Karachi, August 09, 2018 (PPI-OT): Textiles: Cyclical Tailwinds Favor Low Value-added Players
Previewing FY18 results, we expect AKD Textile Universe to post cumulative earnings of PkR5.38bn (down 9%YoY), with earnings decline primarily attributable to: i) lower dividend income (-13%YoY) due to lower payouts from respective power portfolios and ii) input cost pressure leading to margin contraction particularly in value added segments. On a standalone basis, NML is expected to report NPAT of PkR850mn (EPS: PkR2.42) in 4QFY18 vs. PkR1,178mn (EPS: PkR3.34) in 4QFY17, down 28%YoY. Lower payouts from power holding companies and lower utilization in value added segment (i.e. garments) will keep conglomerate earnings in check. On the flip side, NCL with operations skewed towards lower end of the value chain is expected to benefit from cyclical tailwinds (i.e. widening yarn-cotton spread and rupee depreciation), with earnings expectations of PkR561mn (EPS: PkR2.33) in 4QFY18 vs.PkR221mn (EPS: PKR0.92) in 4QFY17, up 2.5xYoY.
NML – lower payouts from power holdings to keep earnings in check: In 4QFY18, we expect NML to report NPAT of PkR850mn (EPS: PkR2.42) vs. PkR1,174mn (EPS: PkR3.34) in 4QFY17, down 28%YoY. The earnings decline is mainly attributable to lower payouts from portfolio companies (-45%YoY). However, core earnings are anticipated to witness significant improvement (core EPS: PkR0.51 in 4QFY18E vs. LPS: PkR0.12 in 4QFY17) on the back of i) double digit topline growth (+25%YoY) largely driven by macro developments (i.e. rupee depreciation and exports growth) and ii) margin accretion (+96bpsYoY) in low value added segments. On a cumulative basis, full year earnings (EPS: PkR10.28 in FY18 vs. PkR12.12mn in FY17) are expected to remain 15%YoY lower due to absence of dividend income from power holdings and cost pressures in first half of the outgoing fiscal year. Accompanying results, NML is expected to declare a final dividend of PKR5/sh (payout ratio: 48.6%).
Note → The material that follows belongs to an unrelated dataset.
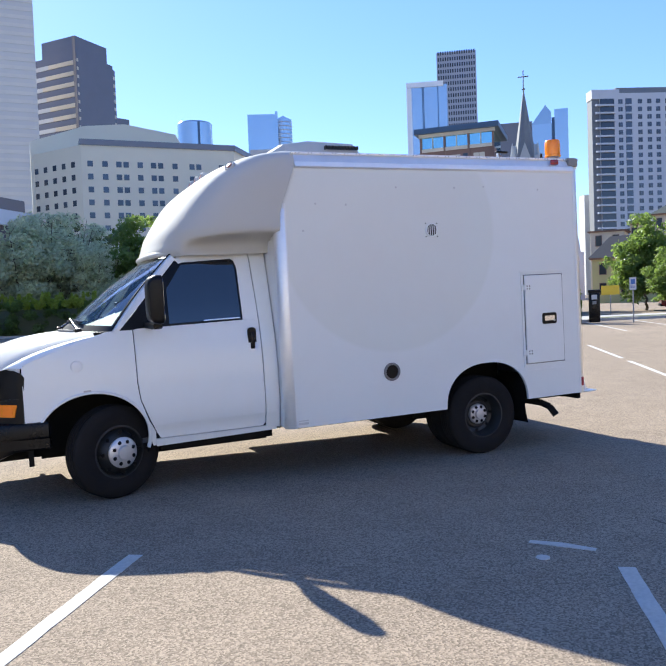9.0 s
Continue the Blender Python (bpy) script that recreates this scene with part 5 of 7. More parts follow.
    for i in range(44):
        for j in range(5):
            y, x = -1.27 + i * 0.048, D0 + 0.025 + j * 0.048
            a = 0.7 if (i + j) % 2 else -0.7
            vs = block(bm, -0.014, 0.014, -0.005, 0.005, 0, 0.004)
            bmesh.ops.transform(bm, matrix=Matrix.Translation((x, y, 0.526)) @ Matrix.Rotation(a, 4, 'Z'), verts=vs)
    tr = part("tread_pattern", bm, "tread", deck, "raised steel tread lugs")
    tr["kind"] = "stuff"
    part("deck_bracket", blocks((D0 + 0.03, 0.3, 0.50, 0.56, 0.40, 0.465), (D0 + 0.03, 0.3, -0.80, -0.74, 0.40, 0.465), (D0 + 0.05, D1, -1.0, 0.8, 0.435, 0.466)), "under", deck)
    bm = blocks((D0 + 0.05, 0.35, -0.22, -0.12, 0.37, 0.45), bevel=0.01)
    rod(bm, (D0 + 0.07, -0.17, 0.40), (D0 + 0.0, -0.17, 0.40), 0.03)
    block(bm, D0 + 0.0, D0 + 0.06, -0.28, -0.06, 0.375, 0.39, bevel=0.004)
    part("hitch", bm, "under", deck, smooth=True)
    # folding white step plate with its upright bracket at the corner
    st = part("corner_step", blocks((-0.245, XR, 0.72, 1.10, 0.508, 0.522), bevel=0.004), "white", van, "small white steel step plate")
    bm = nb()
    for y in (0.83, 0.98):
        rod(bm, (-0.19, y, 0.52), (-0.155, 0.90 + (y - 0.90) * 0.55, 0.80), 0.012, n=8)
    rod(bm, (-0.155, 0.86, 0.80), (-0.155, 0.945, 0.80), 0.012, n=8)
    rod(bm, (-0.155, 0.90, 0.80), (-0.155, 0.90, 1.17), 0.013, n=8)
    block(bm, -0.215, -0.17, 0.80, 0.85, 0.522, 0.535)
    block(bm, -0.215, -0.17, 0.95, 1.0, 0.522, 0.535)
    part("upright", bm, "white", st, smooth=True)
    # metal boxes standing on the deck
    def tray(y0, y1, x0, x1, z0, z1, name, label):
        b = nb()
        t = 0.006
        block(b, x0, x1, y0, y1, z0, z0 + t)
        block(b, x0, x0 + t, y0, y1, z0, z1)
        block(b, x1 - t, x1, y0, y1, z0, z1)
        block(b, x0, x1, y0, y0 + t, z0, z1)
        block(b, x0, x1, y1 - t, y1, z0, z1)
        return part(name, b, "silvtape" if name == "side_bin" else "white", van, label)
    tray(-1.07, -0.72, -0.225, -0.035, 0.528, 0.735, "storage_bin", "open-topped white metal bin")
    tray(-1.275, -1.085, -0.20, -0.04, 0.528, 0.69, "side_bin", "small grey metal bin")
    bm = blocks((F - 0.10, F, -1.25, -1.12, 0.70, 0.985), bevel=0.012)
    c = part("canister", bm, "alu", van, "worn aluminium bracket box")
    part("strap", blocks((F - 0.106, F, -1.258, -1.112, 0.955, 0.975)), "steel", c)
    # lower skirt above the deck is the same white sheet; dark underframe below
    part("rear_sill", blocks((XR + 0.0, XR + 0.04, -1.18, 1.09, 0.45, 0.53)), "under", van)


rear_details()


def roof_things():
    for x, y in ((0.109, 1.01 - 0.07 + 0.03), (2.94, -1.14)):
        bm = nb()
        lathe(bm, [(0.072, 2.95), (0.072, 2.985), (0.060, 2.99), (0.060, 3.01), (0.0, 3.01)], 24, 'Z', (x, y, 0))
        b = part("beacon_base", bm, "greypl", van, "grey beacon base", smooth=True)
        bm = nb()
        lathe(bm, [(0.083, 3.005), (0.083, 3.02), (0.078, 3.025), (0.079, 3.10), (0.078, 3.165), (0.070, 3.178), (0.0, 3.18)], 28, 'Z', (x, y, 0))
        part("beacon", bm, "amber", b, "orange plastic beacon dome", smooth=True)
    # amber light bar across the back
    bm = blocks((0.01, 0.13, -0.90, 0.53, 2.985, 3.062), bevel=0.012)
    bar = part("light_bar", bm, "black", van, "black light bar with amber lenses")
    for i in range(7):
        y = 0.44 - i * 0.195
        part("lens", blocks((-0.004, 0.02, y - 0.19, y - 0.012, 2.998, 3.045), bevel=0.006), surface("faded amber lens", (0.46, 0.20, 0.11), 0.3, rand=0.2) if i == 0 else bpy.data.materials["faded amber lens"], bar)
    for y in (0.60, -0.98):
        part("foot", blocks((0.02, 0.12, y - 0.05, y + 0.05, 2.945, 3.05), bevel=0.01), "trimblack", bar, smooth=True)
    bm = nb()
    rod(bm, (0.12, 0.80, 2.945), (0.12, 0.80, 3.02), 0.022, 0.018, 12)
    rod(bm, (0.12, 0.80, 3.02), (0.12, 0.80, 3.075), 0.014, 0.012, 12)
    part("antenna", bm, "trimblack", van, smooth=True)
    part("mount", blocks((0.06, 0.16, -1.08, -1.0, 2.945, 3.07), bevel=0.01), "trimblack", van, smooth=True)
    # roof air conditioner with a sloped shroud
    bm = nb()
    rows = []
    for x, h, w in ((2.06, 0.02, 0.50), (2.08, 0.26, 0.48), (2.12, 0.30, 0.46), (2.60, 0.32, 0.45), (2.86, 0.28, 0.44), (2.98, 0.20, 0.43), (3.05, 0.03, 0.46)):
        rows.append([(x, -0.05 + w, ZT), (x, -0.05 + w * 0.96, ZT + h * 0.55), (x, -0.05 + w * 0.75, ZT + h * 0.93), (x, -0.05 + w * 0.4, ZT + h), (x, -0.05 - w * 0.4, ZT + h), (x, -0.05 - w * 0.75, ZT + h * 0.93), (x, -0.05 - w * 0.96, ZT + h * 0.55), (x, -0.05 - w, ZT)])
    vs = grid(bm, rows)
    bm.faces.new(vs[0])
    bm.faces.new(vs[-1])
    ac = part("air_conditioner", bm, "fibre", van, "white roof air conditioner shroud")
    for i in range(11):
        x = 2.10 + i * 0.034
        part("vent_slot", blocks((x, x + 0.02, 0.372, 0.412, ZT + 0.20, ZT + 0.235)), "trimblack", ac)
    # low dome aerial on the nose and a raised hatch behind it
    bm = nb()
    lathe(bm, [(0.065, 0.0), (0.06, 0.05), (0.04, 0.10), (0.015, 0.13), (0.0, 0.132)], 20, 'Z', (3.20, -0.02, 2.955))
    part("aerial", bm, "fibre", van, smooth=True)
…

NCL – cyclical upswings lead to another good show: With company operations being skewed towards lower end of the value chain, NCL should continue to benefit from macro and cyclical tailwinds (i.e. rupee depreciation and widening yarn-cotton spread). Against this backdrop, we expect the NCL to post NPAT of PkR561mn (EPS: PkR2.33) in 4QFY18 against PkR221mn (EPS: PkR0.92) in 4QFY17, up 2.54xYoY. Factors contributing to another good showing include: i) 13%YoY topline growth on back of the strong domestic yarn demand and improved yarn prices and ii) margin accretion (4.57ptsYoY) largely attributable to cyclical upswings (i.e. widening yarn-cotton spread) and 3) one-off exchange gain of ~PkR258mn resulting from recent rupee depreciation. Cumulatively, FY18E earnings are expected to rest at PkR1,764mn (EPS: PkR7.34) against total earnings of PkR1,621mn (EPS: PkR6.75 in FY17, up 9%YoY). Accompanying results, NCL is anticipated to announce a final dividend of PKR3/sh (payout ratio: 41%).
Investment perspective: Confluence of recent positives including rupee depreciation (18.6% since Dec’17) and extension of export incentives albeit at lower rate should help the domestic textile sector to stave off competitive pressures in the export market. In the short-medium term where cyclical tailwinds favor low value added names, we recommend NCL. At current levels, the scrip offers an overall capital upside of ~10% and D/Y of 5.4%.